A few men were running, though in a heavy, clumsy way—not as though pursuit was close. But he could feel alarm beginning to spread through the men around him and turned to them at once.
“Stay by me,” he said calmly to Guthrie. “Keep your men together, and by me. Mr. Bixby—say that to Captain Kirby, as well. Stay by me; dinna move save on my word.”
The men from Craddock’s company who had run after the Abenaki—he supposed that to be the source of the arrows—had vanished into the woods. He hesitated for an instant, but then sent a small party after them. No Indian he’d ever met would fight from a fixed position, so he doubted he was sending his men into ambush. Perhaps into the face of the oncoming British, but if that was the case, best he knew about it as soon as possible, and at least one or two would likely make it back to tell him.
Ian was getting his feet under him; Jamie bent and gave the lad an arm under his good shoulder and got him standing.
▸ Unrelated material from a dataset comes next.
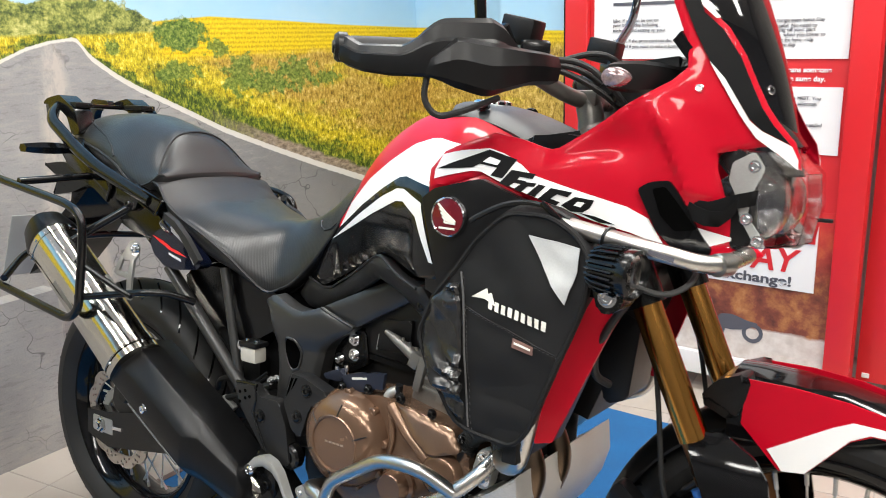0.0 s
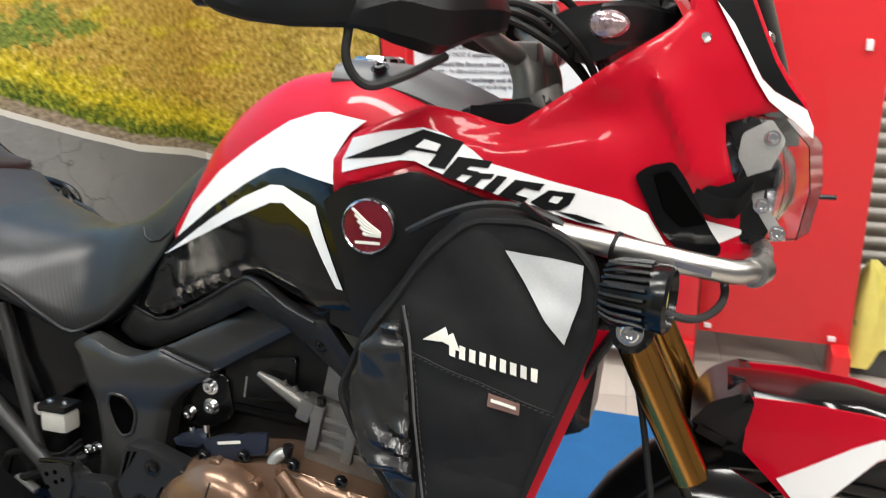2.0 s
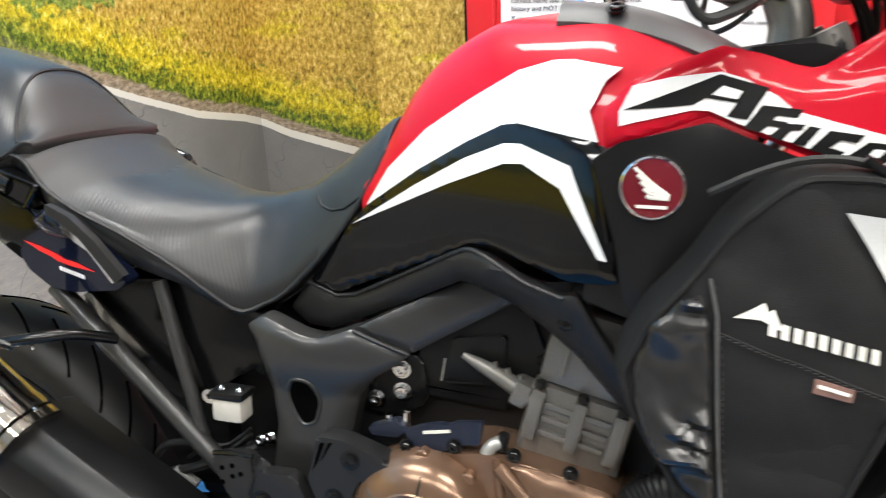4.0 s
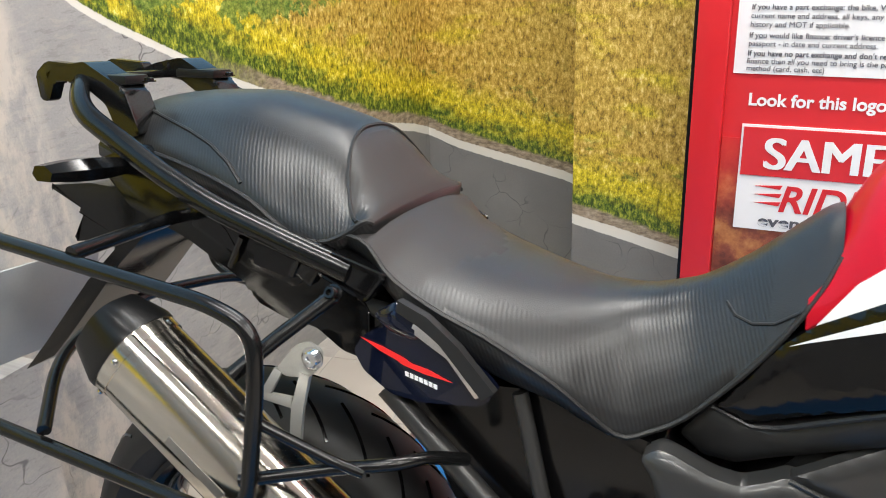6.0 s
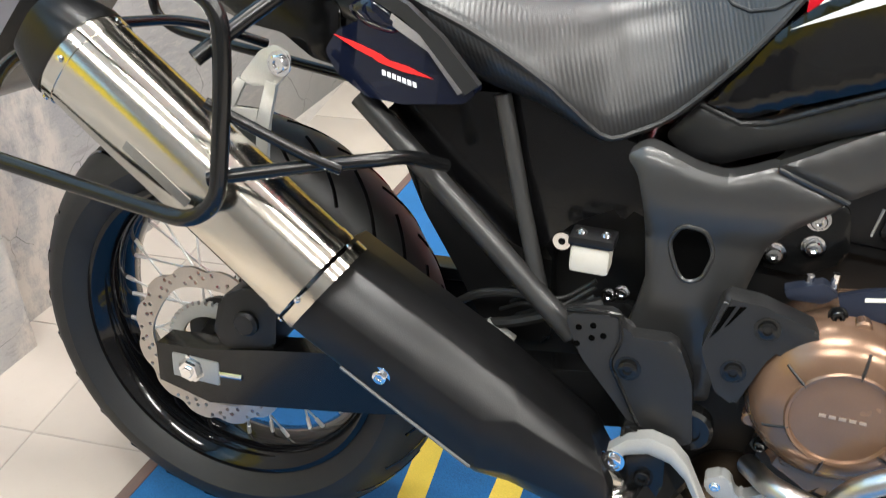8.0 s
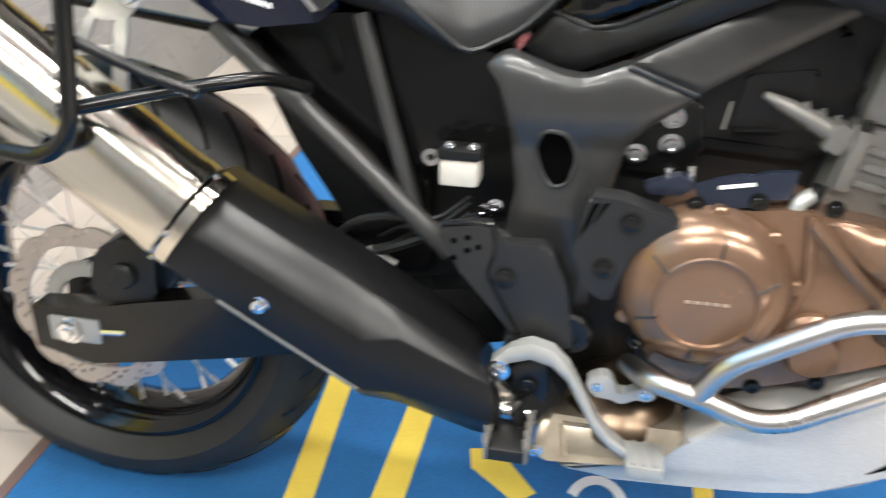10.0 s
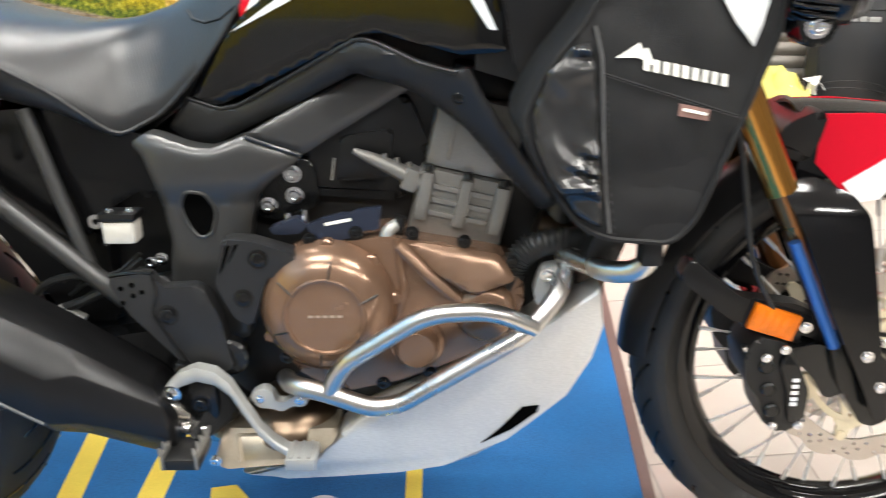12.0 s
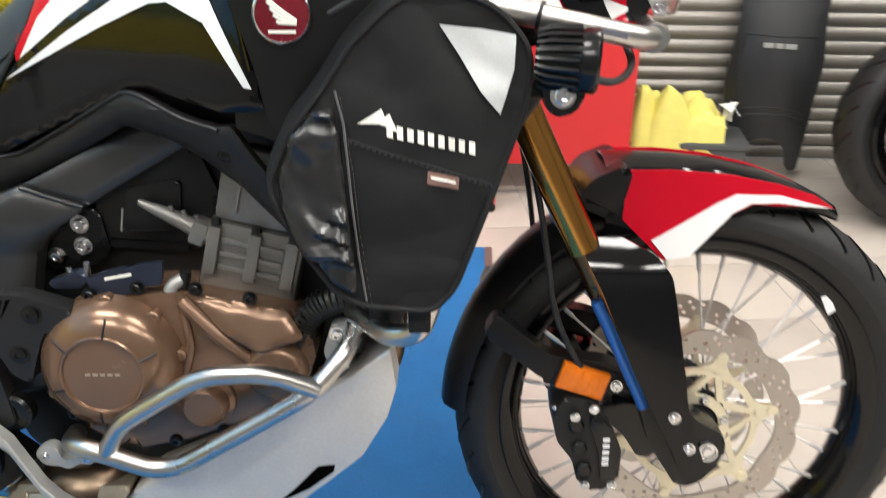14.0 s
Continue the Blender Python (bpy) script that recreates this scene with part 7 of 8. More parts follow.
for x, z in ((0.742, 0.628), (0.765, 0.634)):
    part("cover_stud", cyl((x, -0.15, z - 0.018), (x, -0.15, z), 0.0042, 10), CHROME, bike)
part("sprocket_guard", slab(soft([(0.665, 0.608), (0.70, 0.606), (0.757, 0.588), (0.756, 0.566), (0.725, 0.562), (0.714, 0.545), (0.694, 0.487), (0.672, 0.50), (0.651, 0.546)], 0.006), -0.195, -0.165, 0.006), TRIM_PLASTIC, bike, "black plastic guard")
# recess shade as thin black slabs on the guard's solid face
for p in (((0.669, 0.599), (0.676, 0.601), (0.665, 0.572), (0.657, 0.560)), ((0.680, 0.601), (0.686, 0.602), (0.673, 0.580), (0.669, 0.575))):
    part("guard_slot_shade", slab(list(p), -0.1955, -0.19, 0), HOLE_SHADE, bike)
for q in ((0.709, 0.582), (0.686, 0.528)):
    bolt((q[0], -0.196, q[1]), 0.009, 0.004, material=BLACK_SATIN)
for q in ((0.743, 0.670), (0.744, 0.640), (0.708, 0.626)):
    bolt((q[0], -0.105, q[1]), 0.0085, 0.007)
part("bolt_plate", slab(soft([(0.69, 0.61), (0.70, 0.65), (0.735, 0.69), (0.77, 0.69), (0.78, 0.63), (0.74, 0.605)], 0.01), -0.104, -0.07, 0.006), BLACK_SATIN, bike)
part("airbox", slab(soft([(0.755, 0.64), (0.775, 0.735), (0.90, 0.775), (0.93, 0.70), (0.89, 0.63)], 0.012), -0.10, 0.10, 0.012), BLACK_PLASTIC, bike, "black airbox")
part("airbox_mark", tube([(0.795, -0.101, 0.66), (0.80, -0.101, 0.69)], 0.0015, 6), ALLOY, bike)
part("airbox_step", slab(soft([(0.80, 0.66), (0.81, 0.72), (0.88, 0.73), (0.875, 0.665)], 0.008), -0.108, -0.09, 0.005), BLACK_PLASTIC, bike)
part("starter_lug", tube(bend([(0.889, -0.150, 0.556), (0.884, -0.157, 0.570), (0.868, -0.160, 0.592), (0.873, -0.158, 0.608), (0.890, -0.148, 0.614)], 0.012), 0.0085, 14), ALLOY, bike, "bare alloy water union")
part("union_tip", cyl((0.886, -0.152, 0.603), (0.890, -0.153, 0.624), 0.007, 12), DARK_CAST, bike)
part("coolant_hose", tube(bend([(1.018, -0.150, 0.470), (1.028, -0.152, 0.525), (1.041, -0.154, 0.562), (1.064, -0.155, 0.583), (1.10, -0.154, 0.590), (1.15, -0.14, 0.588)], 0.03), 0.0165, 20), RUBBER, bike, "black corrugated coolant hose")
for k in range(15):
    u = k / 14
    a = radians(170 - 85 * u)
    c = Vector((1.088 + 0.052 * math.cos(a) + 0.03 * max(0, u - 0.6), -0.154, 0.538 + 0.0525 * math.sin(a)))
    part("hose_rib", lathe([(0.0155, -0.0018), (0.0185, 0), (0.0155, 0.0018)], c, (math.sin(a), 0, -math.cos(a)), 18), RUBBER, bike)
part("flange", slab(soft([(1.072, 0.558), (1.095, 0.562), (1.10, 0.53), (1.092, 0.495), (1.07, 0.495), (1.062, 0.525)], 0.006), -0.175, -0.15, 0.004), ALLOY, bike, "bare alloy bar bracket")
for q in ((1.08, 0.548), (1.085, 0.51)):
    bolt((q[0], -0.176, q[1]), 0.007, 0.005)
part("engine_core", slab(soft([(0.61, 0.34), (0.60, 0.60), (0.72, 0.76), (0.95, 0.80), (1.10, 0.78), (1.12, 0.60), (1.05, 0.42), (0.85, 0.30), (0.68, 0.29)], 0.03), -0.085, 0.085, 0.01), DARK_CAST, bike)
for s in (-1, 1):
    part("radiator", slab([(1.12, 0.58), (1.16, 0.57), (1.27, 0.86), (1.22, 0.88)], s * 0.21, s * 0.05, 0.005), DARK_CAST, bike, "black radiator")
    part("frame_downtube", tube([(1.20, s * 0.09, 0.93), (1.13, s * 0.10, 0.75), (1.10, s * 0.11, 0.62), (1.09, s * 0.12, 0.50)], 0.018, 14), FRAME_BLACK, bike)
part("shroud_lower", skin(soft([(1.025, 0.84), (1.075, 0.85), (1.13, 0.70), (1.17, 0.60), (1.14, 0.59), (1.05, 0.72)], 0.008), lambda x, z: -0.195, 0.02, 0.03), BLACK_PLASTIC, bike)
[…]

His legs shook in their buckskins and sweat ran in sheets down his bare torso, but he stood.
“Was it you who called my name, Uncle Jamie?” he asked.
“Aye, I did when I saw ye come out of the trees.” Jamie nodded toward the wood, keeping one eye out for anyone coming back that way. “Why?”
“Not then. Just before this—” He touched the ragged end of the arrow shaft gingerly. “Someone called out behind me; that’s what made me move, and a good thing, too. I’d ha’ taken this square in the chest otherwise.”
Jamie shook his head and felt that faint sense of bemusement that always attended brushes with ghosts—if that’s what this was. The only strangeness of it was that it never seemed strange at all.
But there was no time to think of such things; there were calls now of “Retreat! Retreat!” and the men behind him stirred and rippled like wheat in a rising wind.
“Stay by me!” he said, in a loud, firm voice, and the ones nearest him took a grip of their weapons and stood.